MATERIAL TO PROCESS:
══════

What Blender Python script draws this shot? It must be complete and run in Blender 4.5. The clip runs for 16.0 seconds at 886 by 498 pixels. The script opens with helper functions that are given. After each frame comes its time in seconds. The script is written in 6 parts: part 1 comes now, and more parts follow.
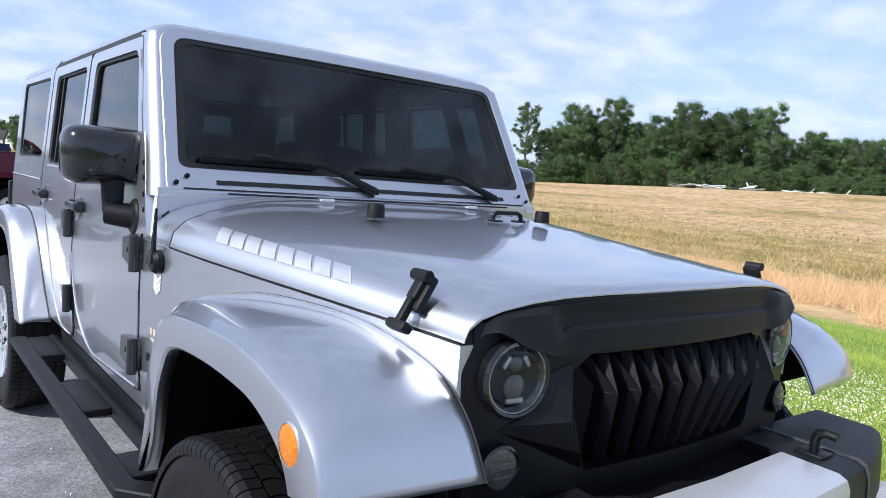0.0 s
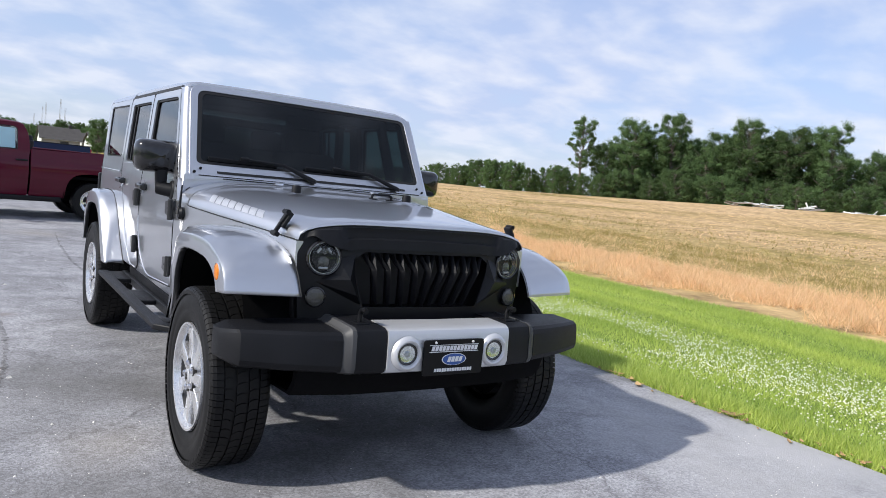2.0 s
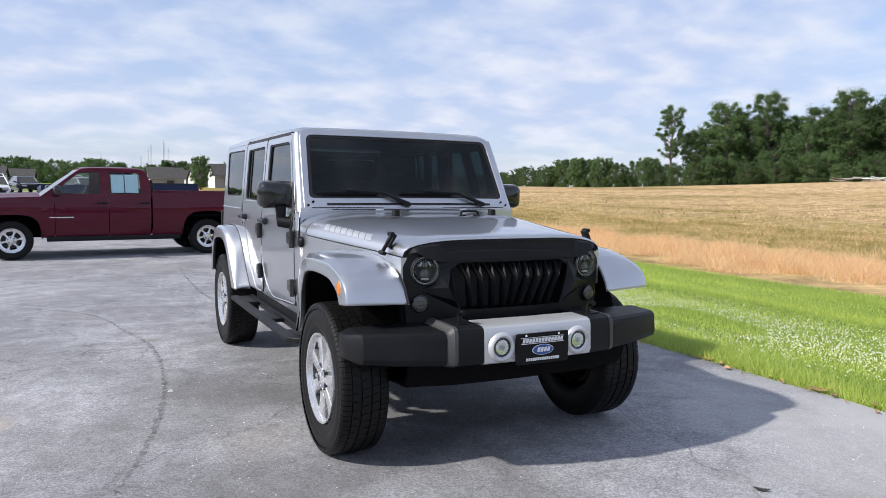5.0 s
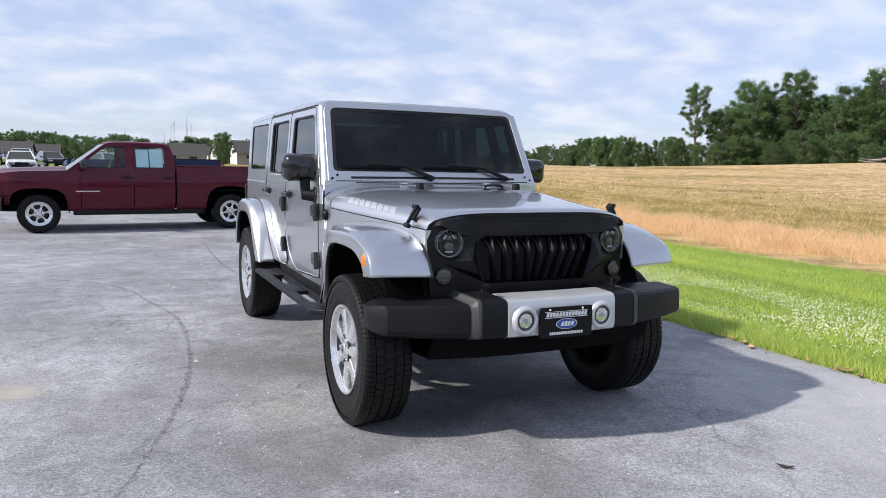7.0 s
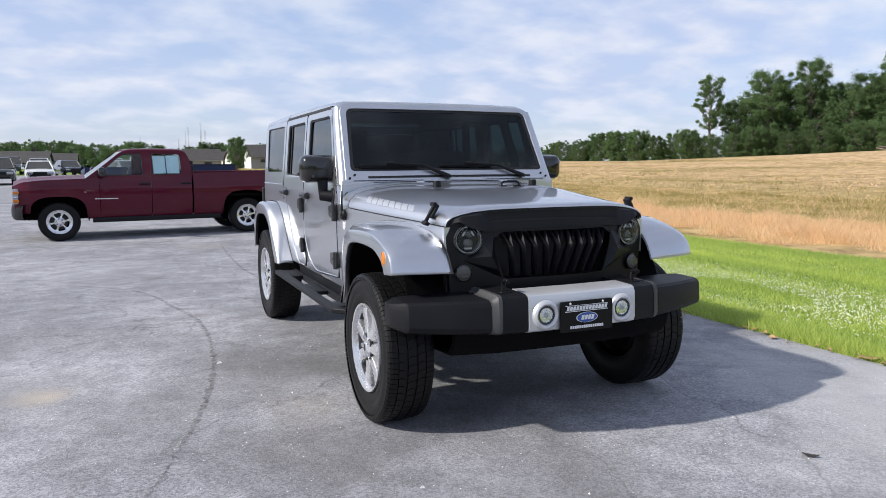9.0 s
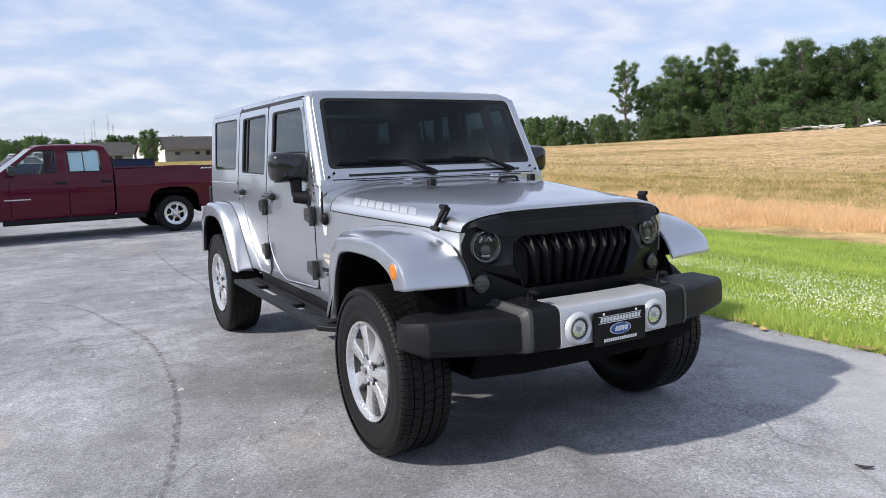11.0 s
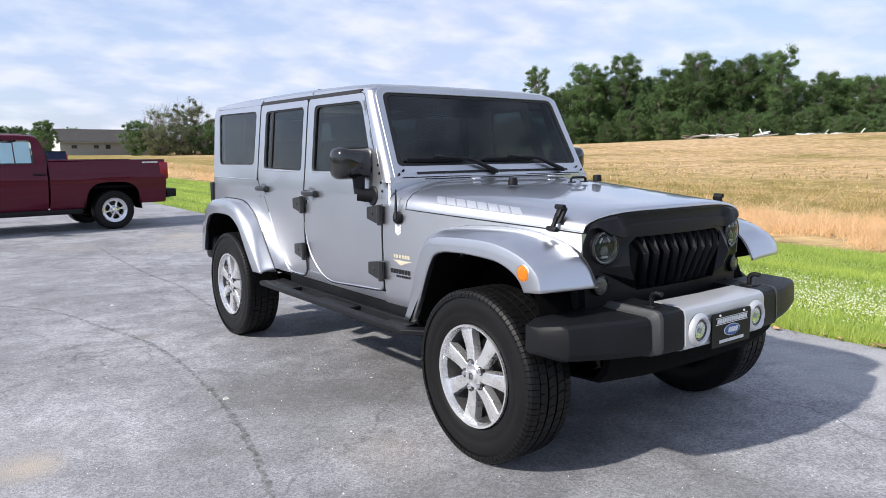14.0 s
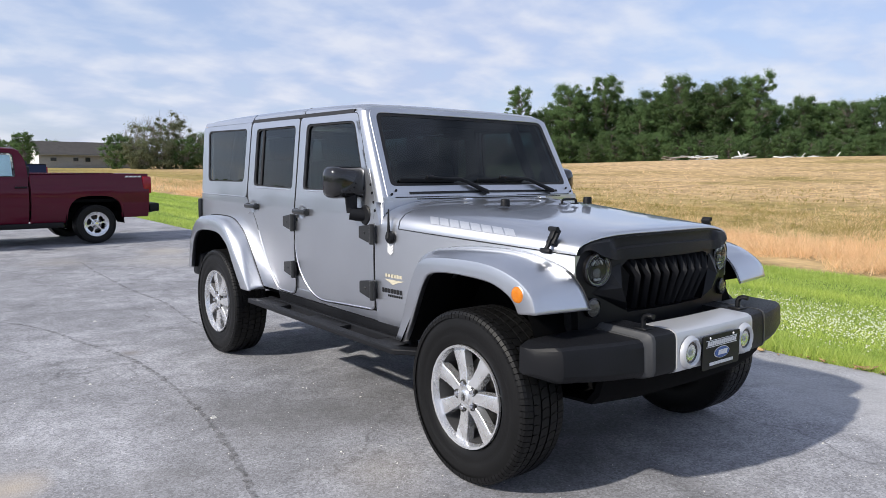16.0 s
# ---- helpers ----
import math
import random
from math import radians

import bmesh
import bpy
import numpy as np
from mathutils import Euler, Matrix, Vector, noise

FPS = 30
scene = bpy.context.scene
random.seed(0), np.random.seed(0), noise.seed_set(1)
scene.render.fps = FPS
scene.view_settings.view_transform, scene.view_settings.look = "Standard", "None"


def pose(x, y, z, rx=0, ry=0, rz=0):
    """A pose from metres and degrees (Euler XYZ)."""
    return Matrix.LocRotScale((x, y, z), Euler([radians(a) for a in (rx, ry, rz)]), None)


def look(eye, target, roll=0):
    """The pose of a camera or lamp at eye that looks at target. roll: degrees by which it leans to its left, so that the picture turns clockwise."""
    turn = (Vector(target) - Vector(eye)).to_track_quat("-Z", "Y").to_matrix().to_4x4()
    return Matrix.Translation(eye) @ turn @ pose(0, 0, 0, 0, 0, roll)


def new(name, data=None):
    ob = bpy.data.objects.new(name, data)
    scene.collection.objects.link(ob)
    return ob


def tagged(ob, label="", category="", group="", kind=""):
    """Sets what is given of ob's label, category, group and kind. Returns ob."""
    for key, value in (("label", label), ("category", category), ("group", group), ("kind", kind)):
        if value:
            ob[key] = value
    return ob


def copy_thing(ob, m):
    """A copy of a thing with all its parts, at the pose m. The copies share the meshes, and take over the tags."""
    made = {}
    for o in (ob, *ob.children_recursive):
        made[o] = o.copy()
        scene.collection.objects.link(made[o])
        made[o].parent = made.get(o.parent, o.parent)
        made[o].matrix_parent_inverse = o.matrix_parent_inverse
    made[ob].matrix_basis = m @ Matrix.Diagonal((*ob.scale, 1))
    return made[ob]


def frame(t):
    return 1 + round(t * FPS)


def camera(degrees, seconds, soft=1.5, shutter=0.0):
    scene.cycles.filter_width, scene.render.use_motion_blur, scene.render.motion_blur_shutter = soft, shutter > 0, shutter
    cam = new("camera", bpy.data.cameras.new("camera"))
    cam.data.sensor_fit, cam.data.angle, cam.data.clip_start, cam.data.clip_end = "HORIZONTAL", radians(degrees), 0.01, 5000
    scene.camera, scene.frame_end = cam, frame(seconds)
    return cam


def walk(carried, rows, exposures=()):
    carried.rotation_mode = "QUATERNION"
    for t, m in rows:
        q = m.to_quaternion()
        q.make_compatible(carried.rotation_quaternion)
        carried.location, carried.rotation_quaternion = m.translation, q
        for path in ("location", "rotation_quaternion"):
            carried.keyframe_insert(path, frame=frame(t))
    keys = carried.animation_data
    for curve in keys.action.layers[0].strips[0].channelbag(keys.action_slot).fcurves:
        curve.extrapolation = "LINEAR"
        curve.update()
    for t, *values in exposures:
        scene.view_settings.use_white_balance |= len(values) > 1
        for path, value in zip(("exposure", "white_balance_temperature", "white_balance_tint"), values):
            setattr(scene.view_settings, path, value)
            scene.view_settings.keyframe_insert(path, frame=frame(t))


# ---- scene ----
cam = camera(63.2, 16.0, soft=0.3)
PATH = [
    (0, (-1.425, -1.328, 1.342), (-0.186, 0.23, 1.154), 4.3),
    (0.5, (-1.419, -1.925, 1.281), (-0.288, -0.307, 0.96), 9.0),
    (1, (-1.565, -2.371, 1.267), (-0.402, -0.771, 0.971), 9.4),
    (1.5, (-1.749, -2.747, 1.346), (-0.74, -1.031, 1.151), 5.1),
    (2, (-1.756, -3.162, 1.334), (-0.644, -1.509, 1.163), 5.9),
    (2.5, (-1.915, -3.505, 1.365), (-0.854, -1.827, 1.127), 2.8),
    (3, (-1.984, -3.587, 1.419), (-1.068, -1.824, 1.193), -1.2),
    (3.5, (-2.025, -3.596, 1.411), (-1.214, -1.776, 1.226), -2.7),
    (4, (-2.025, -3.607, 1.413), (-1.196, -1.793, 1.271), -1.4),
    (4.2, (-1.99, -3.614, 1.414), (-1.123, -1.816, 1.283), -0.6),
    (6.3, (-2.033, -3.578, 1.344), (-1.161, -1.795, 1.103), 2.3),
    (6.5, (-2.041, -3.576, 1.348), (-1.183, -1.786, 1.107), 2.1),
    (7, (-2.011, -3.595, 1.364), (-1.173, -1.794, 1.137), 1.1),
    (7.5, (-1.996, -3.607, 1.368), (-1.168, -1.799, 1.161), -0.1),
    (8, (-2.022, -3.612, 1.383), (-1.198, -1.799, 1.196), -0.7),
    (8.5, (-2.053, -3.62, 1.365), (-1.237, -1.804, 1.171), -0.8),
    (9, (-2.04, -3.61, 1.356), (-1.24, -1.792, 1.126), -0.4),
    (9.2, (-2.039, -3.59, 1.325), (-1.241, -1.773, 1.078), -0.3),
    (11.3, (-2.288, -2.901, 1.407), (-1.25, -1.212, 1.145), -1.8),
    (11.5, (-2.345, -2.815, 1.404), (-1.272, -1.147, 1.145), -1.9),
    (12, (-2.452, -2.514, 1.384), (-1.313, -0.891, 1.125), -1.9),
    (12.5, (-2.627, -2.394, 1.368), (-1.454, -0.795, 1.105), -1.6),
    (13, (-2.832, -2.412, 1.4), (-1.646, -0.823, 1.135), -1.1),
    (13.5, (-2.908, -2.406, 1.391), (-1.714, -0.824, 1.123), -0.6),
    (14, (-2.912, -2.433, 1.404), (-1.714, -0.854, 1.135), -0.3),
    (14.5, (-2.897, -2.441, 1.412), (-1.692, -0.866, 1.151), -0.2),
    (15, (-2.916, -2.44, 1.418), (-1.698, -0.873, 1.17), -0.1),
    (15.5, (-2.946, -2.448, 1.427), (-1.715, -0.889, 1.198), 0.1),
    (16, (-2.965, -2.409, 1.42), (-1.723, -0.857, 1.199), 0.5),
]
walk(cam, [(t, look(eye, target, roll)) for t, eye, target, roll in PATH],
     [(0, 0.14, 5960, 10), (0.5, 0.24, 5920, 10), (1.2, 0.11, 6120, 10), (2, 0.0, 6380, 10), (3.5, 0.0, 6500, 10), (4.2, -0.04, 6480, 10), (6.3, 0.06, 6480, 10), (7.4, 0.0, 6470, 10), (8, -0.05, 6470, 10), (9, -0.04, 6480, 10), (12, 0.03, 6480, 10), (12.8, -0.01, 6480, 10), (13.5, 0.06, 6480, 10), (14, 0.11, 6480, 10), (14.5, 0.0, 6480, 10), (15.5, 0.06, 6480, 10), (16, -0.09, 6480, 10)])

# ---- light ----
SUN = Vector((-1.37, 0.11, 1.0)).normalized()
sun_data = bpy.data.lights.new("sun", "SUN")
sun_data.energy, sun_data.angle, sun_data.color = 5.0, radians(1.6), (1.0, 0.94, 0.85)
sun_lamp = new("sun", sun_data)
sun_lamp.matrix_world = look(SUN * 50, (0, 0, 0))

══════

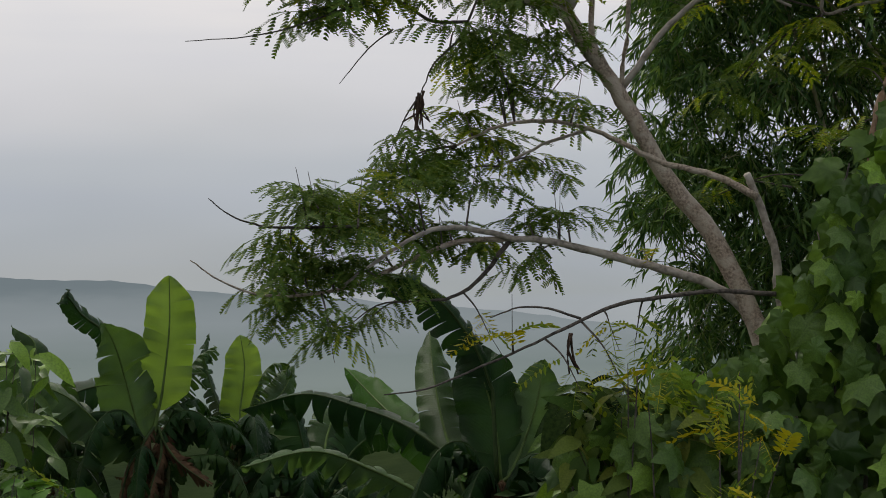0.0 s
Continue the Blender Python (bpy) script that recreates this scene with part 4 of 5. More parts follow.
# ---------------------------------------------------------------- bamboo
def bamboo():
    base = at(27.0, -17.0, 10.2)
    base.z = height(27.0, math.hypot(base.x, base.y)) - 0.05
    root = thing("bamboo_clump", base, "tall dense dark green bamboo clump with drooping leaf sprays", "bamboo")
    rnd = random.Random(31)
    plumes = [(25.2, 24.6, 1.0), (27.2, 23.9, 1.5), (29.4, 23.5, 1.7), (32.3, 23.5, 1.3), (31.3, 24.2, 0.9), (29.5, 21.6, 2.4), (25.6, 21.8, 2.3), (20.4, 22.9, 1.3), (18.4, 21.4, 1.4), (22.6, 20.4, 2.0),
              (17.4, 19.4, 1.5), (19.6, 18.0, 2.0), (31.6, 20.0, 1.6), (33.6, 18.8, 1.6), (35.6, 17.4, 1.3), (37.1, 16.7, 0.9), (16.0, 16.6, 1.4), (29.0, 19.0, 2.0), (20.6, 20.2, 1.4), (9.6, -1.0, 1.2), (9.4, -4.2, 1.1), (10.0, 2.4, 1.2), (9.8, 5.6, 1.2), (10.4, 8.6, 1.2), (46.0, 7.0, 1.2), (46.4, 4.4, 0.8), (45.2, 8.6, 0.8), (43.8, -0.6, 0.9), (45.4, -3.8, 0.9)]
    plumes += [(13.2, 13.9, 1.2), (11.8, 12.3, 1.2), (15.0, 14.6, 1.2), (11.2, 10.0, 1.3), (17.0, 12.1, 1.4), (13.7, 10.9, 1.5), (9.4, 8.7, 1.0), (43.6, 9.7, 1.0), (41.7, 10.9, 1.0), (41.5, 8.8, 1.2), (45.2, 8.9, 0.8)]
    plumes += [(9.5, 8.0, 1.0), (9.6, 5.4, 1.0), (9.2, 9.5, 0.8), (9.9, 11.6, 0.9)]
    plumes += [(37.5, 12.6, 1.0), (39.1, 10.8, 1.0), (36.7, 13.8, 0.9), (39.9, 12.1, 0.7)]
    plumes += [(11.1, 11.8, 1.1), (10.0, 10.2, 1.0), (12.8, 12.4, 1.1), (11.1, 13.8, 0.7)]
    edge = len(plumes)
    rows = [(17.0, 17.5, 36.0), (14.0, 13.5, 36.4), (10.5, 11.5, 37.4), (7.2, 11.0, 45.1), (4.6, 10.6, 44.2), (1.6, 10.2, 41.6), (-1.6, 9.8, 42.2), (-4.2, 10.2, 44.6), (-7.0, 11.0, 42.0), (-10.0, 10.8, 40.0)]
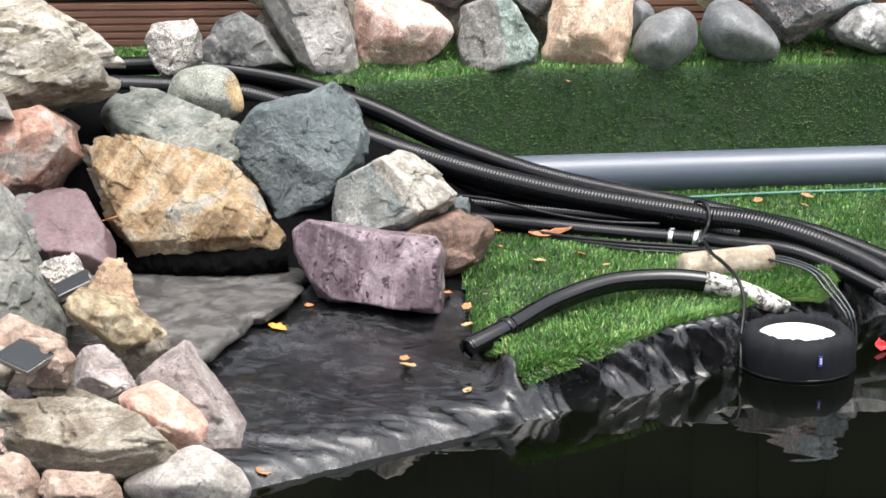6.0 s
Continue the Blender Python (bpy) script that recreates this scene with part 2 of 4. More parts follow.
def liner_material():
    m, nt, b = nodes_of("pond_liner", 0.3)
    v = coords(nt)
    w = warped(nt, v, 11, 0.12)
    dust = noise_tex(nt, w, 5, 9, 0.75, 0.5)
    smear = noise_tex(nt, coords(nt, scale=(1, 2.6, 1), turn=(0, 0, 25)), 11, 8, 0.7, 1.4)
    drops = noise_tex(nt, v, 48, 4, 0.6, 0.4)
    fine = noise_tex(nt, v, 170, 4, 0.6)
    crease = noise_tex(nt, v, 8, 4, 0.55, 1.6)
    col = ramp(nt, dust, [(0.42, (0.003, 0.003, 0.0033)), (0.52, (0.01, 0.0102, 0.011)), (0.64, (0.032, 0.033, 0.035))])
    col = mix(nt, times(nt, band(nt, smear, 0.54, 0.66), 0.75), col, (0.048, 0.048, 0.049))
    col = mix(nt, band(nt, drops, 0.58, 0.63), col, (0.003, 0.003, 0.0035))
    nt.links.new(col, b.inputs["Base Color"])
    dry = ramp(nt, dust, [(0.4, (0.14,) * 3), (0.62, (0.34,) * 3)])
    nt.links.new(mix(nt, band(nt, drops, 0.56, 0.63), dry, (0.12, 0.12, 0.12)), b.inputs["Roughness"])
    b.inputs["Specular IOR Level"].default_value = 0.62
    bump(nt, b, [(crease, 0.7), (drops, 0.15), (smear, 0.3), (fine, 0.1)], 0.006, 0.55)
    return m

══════

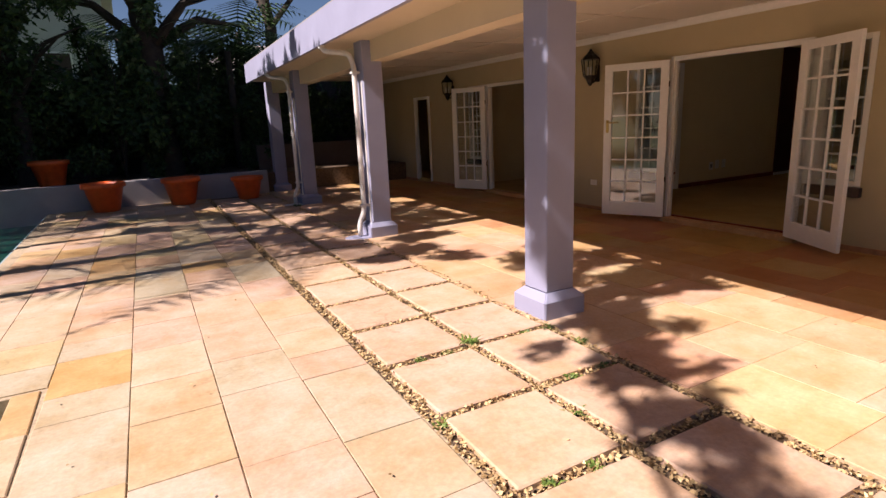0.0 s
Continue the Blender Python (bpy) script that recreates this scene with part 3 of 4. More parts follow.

══════

Extract and output the part that opens with the line containing "of a camera" and closes with the line containing "carried.keyframe_insert(path, frame=frame(t))", unchanged, ends included.

RESPONSE TO THE EXERCISE:
    """The pose of a camera or lamp at eye that looks at target. roll: degrees by which it leans to its left, so that the picture turns clockwise."""
    turn = (Vector(target) - Vector(eye)).to_track_quat("-Z", "Y").to_matrix().to_4x4()
    return Matrix.Translation(eye) @ turn @ pose(0, 0, 0, 0, 0, roll)


def new(name, data=None):
    ob = bpy.data.objects.new(name, data)
    scene.collection.objects.link(ob)
    return ob


def tagged(ob, label="", category="", group="", kind=""):
    """Sets what is given of ob's label, category, group and kind. Returns ob."""
    for key, value in (("label", label), ("category", category), ("group", group), ("kind", kind)):
        if value:
            ob[key] = value
    return ob


def copy_thing(ob, m):
    """A copy of a thing with all its parts, at the pose m. The copies share the meshes, and take over the tags."""
    made = {}
    for o in (ob, *ob.children_recursive):
        made[o] = o.copy()
        scene.collection.objects.link(made[o])
        made[o].parent = made.get(o.parent, o.parent)
        made[o].matrix_parent_inverse = o.matrix_parent_inverse
    made[ob].matrix_basis = m @ Matrix.Diagonal((*ob.scale, 1))
    return made[ob]


def frame(t):
    return 1 + round(t * FPS)


def camera(degrees, seconds, soft=1.5, shutter=0.0):
    scene.cycles.filter_width, scene.render.use_motion_blur, scene.render.motion_blur_shutter = soft, shutter > 0, shutter
    cam = new("camera", bpy.data.cameras.new("camera"))
    cam.data.sensor_fit, cam.data.angle, cam.data.clip_start, cam.data.clip_end = "HORIZONTAL", radians(degrees), 0.01, 5000
    scene.camera, scene.frame_end = cam, frame(seconds)
    return cam


def walk(carried, rows, exposures=()):
    carried.rotation_mode = "QUATERNION"
    for t, m in rows:
        q = m.to_quaternion()
        q.make_compatible(carried.rotation_quaternion)
        carried.location, carried.rotation_quaternion = m.translation, q
        for path in ("location", "rotation_quaternion"):
            carried.keyframe_insert(path, frame=frame(t))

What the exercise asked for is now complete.